__PROVIDED MATERIAL__.

####

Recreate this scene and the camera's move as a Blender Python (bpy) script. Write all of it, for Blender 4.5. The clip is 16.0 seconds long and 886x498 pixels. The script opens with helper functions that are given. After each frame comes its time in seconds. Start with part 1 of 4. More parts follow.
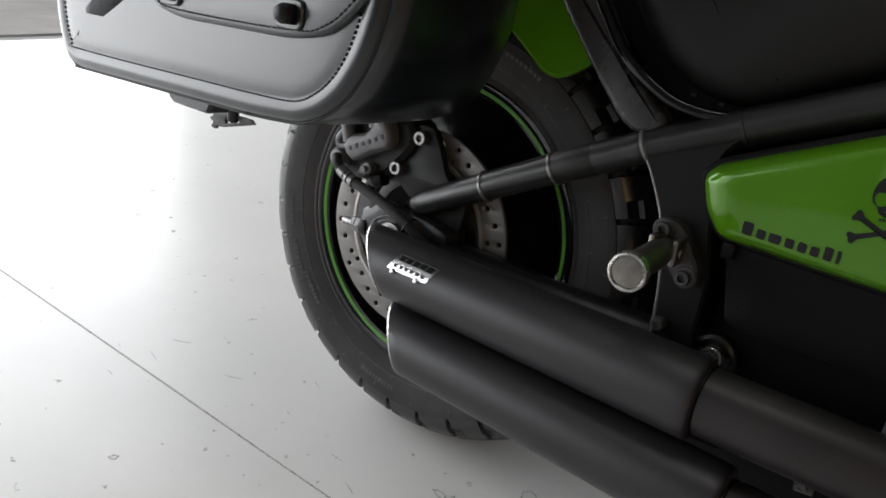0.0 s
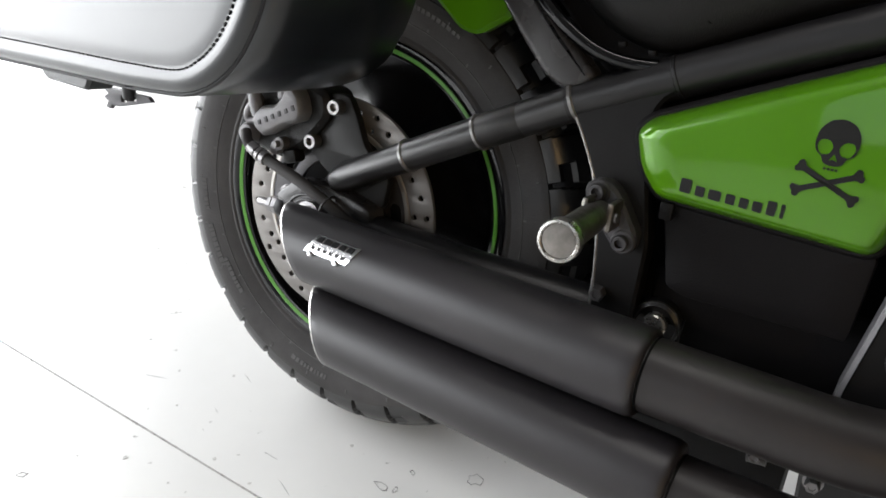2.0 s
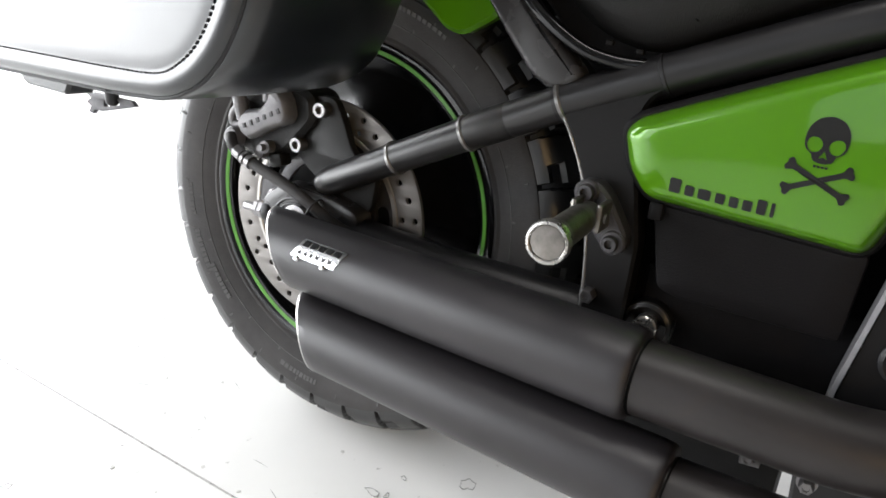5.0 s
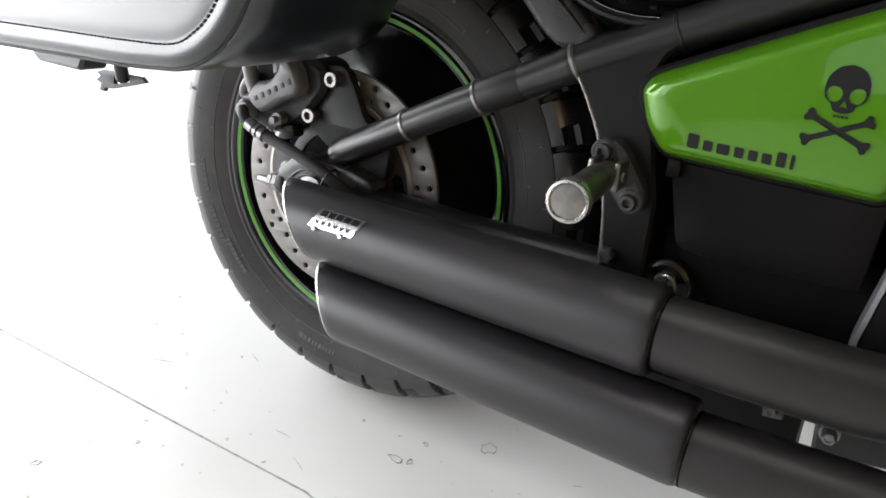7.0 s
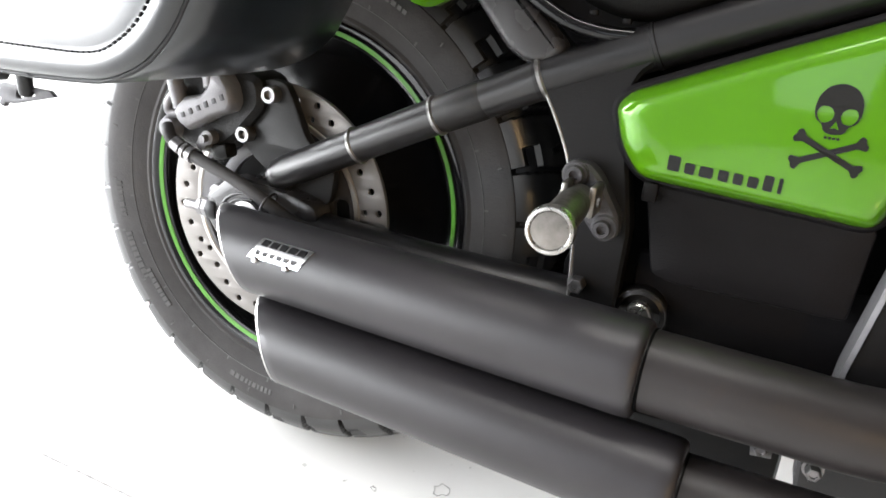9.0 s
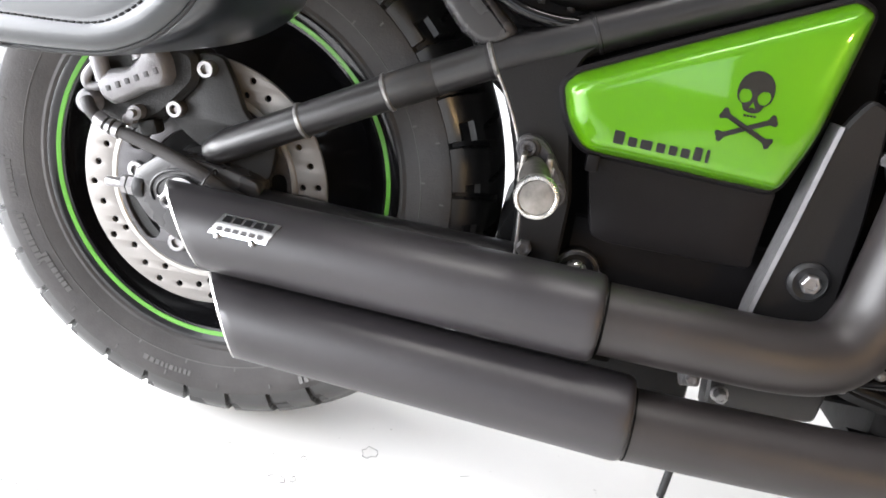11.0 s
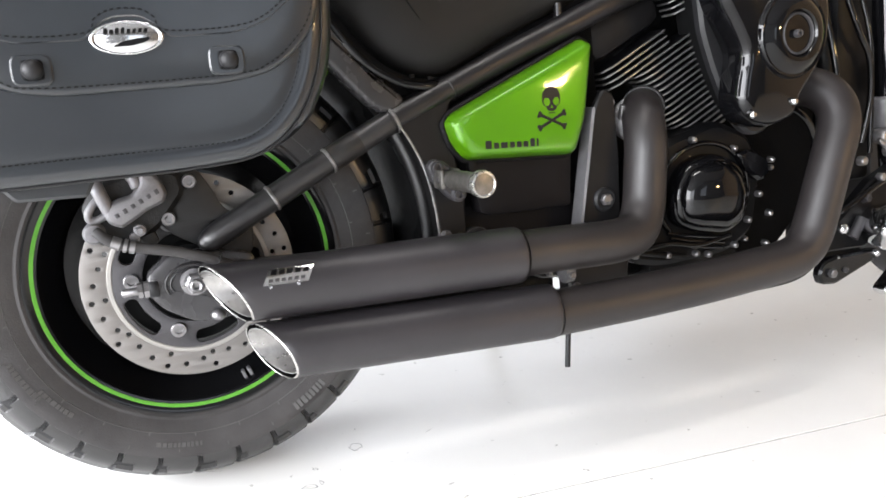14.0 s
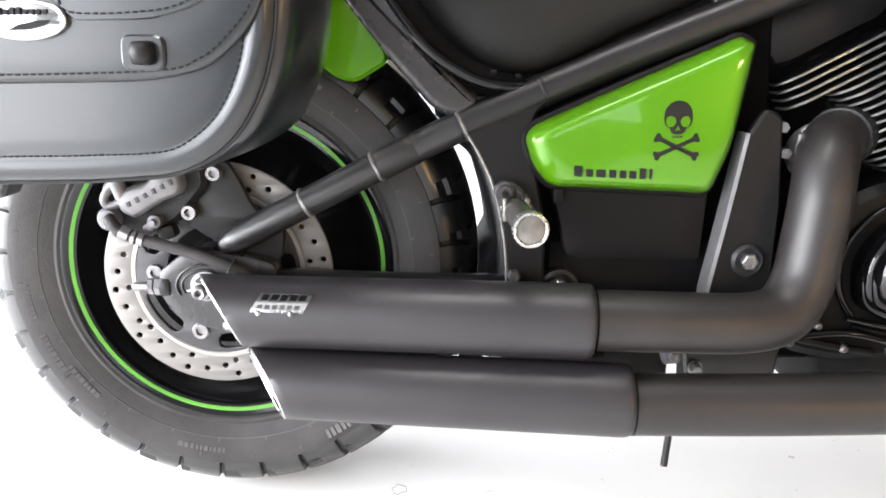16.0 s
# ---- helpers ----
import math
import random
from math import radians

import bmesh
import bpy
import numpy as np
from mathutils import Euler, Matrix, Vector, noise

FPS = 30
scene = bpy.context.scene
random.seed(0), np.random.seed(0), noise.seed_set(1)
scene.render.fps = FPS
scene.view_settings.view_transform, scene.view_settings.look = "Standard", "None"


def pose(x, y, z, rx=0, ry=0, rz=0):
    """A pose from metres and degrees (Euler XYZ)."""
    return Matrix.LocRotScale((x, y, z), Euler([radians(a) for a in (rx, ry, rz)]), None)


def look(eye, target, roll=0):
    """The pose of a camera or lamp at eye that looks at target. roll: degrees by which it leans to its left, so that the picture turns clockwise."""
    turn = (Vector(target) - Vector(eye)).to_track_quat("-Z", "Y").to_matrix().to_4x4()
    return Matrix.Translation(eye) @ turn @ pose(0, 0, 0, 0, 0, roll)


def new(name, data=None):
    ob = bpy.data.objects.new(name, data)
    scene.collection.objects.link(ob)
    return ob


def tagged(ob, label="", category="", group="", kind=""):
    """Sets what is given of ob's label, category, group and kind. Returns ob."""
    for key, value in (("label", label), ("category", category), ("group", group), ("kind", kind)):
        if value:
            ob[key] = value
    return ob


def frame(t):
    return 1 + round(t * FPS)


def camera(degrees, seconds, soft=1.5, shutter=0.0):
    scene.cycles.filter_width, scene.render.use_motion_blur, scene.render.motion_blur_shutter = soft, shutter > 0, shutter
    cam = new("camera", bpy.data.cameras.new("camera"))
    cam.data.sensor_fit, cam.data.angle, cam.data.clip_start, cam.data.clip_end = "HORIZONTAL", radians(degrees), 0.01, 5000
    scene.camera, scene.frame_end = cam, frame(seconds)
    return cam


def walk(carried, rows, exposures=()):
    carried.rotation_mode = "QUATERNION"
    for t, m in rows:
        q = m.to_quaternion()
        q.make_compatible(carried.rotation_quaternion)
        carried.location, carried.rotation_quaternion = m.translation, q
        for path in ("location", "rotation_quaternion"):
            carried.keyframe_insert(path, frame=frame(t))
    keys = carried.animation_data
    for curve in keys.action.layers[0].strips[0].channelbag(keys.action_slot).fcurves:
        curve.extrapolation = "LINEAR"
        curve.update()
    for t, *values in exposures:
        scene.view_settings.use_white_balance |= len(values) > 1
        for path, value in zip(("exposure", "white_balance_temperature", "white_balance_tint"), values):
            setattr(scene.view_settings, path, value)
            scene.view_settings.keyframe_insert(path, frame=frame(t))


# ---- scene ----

####

__THE TASK__. Are you able to set down all the lines above exactly, without any pictures?

__SOLUTION FOR THIS TASK__.
Recreate this scene and the camera's move as a Blender Python (bpy) script. Write all of it, for Blender 4.5. The clip is 16.0 seconds long and 886x498 pixels. The script opens with helper functions that are given. After each frame comes its time in seconds. Start with part 1 of 4. More parts follow.
0.0 s
2.0 s
5.0 s
7.0 s
9.0 s
11.0 s
14.0 s
16.0 s
# ---- helpers ----
import math
import random
from math import radians

import bmesh
import bpy
import numpy as np
from mathutils import Euler, Matrix, Vector, noise

FPS = 30
scene = bpy.context.scene
random.seed(0), np.random.seed(0), noise.seed_set(1)
scene.render.fps = FPS
scene.view_settings.view_transform, scene.view_settings.look = "Standard", "None"


def pose(x, y, z, rx=0, ry=0, rz=0):
    """A pose from metres and degrees (Euler XYZ)."""
    return Matrix.LocRotScale((x, y, z), Euler([radians(a) for a in (rx, ry, rz)]), None)


def look(eye, target, roll=0):
    """The pose of a camera or lamp at eye that looks at target. roll: degrees by which it leans to its left, so that the picture turns clockwise."""
    turn = (Vector(target) - Vector(eye)).to_track_quat("-Z", "Y").to_matrix().to_4x4()
    return Matrix.Translation(eye) @ turn @ pose(0, 0, 0, 0, 0, roll)


def new(name, data=None):
    ob = bpy.data.objects.new(name, data)
    scene.collection.objects.link(ob)
    return ob


def tagged(ob, label="", category="", group="", kind=""):
    """Sets what is given of ob's label, category, group and kind. Returns ob."""
    for key, value in (("label", label), ("category", category), ("group", group), ("kind", kind)):
        if value:
            ob[key] = value
    return ob


def frame(t):
    return 1 + round(t * FPS)


def camera(degrees, seconds, soft=1.5, shutter=0.0):
    scene.cycles.filter_width, scene.render.use_motion_blur, scene.render.motion_blur_shutter = soft, shutter > 0, shutter
    cam = new("camera", bpy.data.cameras.new("camera"))
    cam.data.sensor_fit, cam.data.angle, cam.data.clip_start, cam.data.clip_end = "HORIZONTAL", radians(degrees), 0.01, 5000
    scene.camera, scene.frame_end = cam, frame(seconds)
    return cam


def walk(carried, rows, exposures=()):
    carried.rotation_mode = "QUATERNION"
    for t, m in rows:
        q = m.to_quaternion()
        q.make_compatible(carried.rotation_quaternion)
        carried.location, carried.rotation_quaternion = m.translation, q
        for path in ("location", "rotation_quaternion"):
            carried.keyframe_insert(path, frame=frame(t))
    keys = carried.animation_data
    for curve in keys.action.layers[0].strips[0].channelbag(keys.action_slot).fcurves:
        curve.extrapolation = "LINEAR"
        curve.update()
    for t, *values in exposures:
        scene.view_settings.use_white_balance |= len(values) > 1
        for path, value in zip(("exposure", "white_balance_temperature", "white_balance_tint"), values):
            setattr(scene.view_settings, path, value)
            scene.view_settings.keyframe_insert(path, frame=frame(t))


# ---- scene ----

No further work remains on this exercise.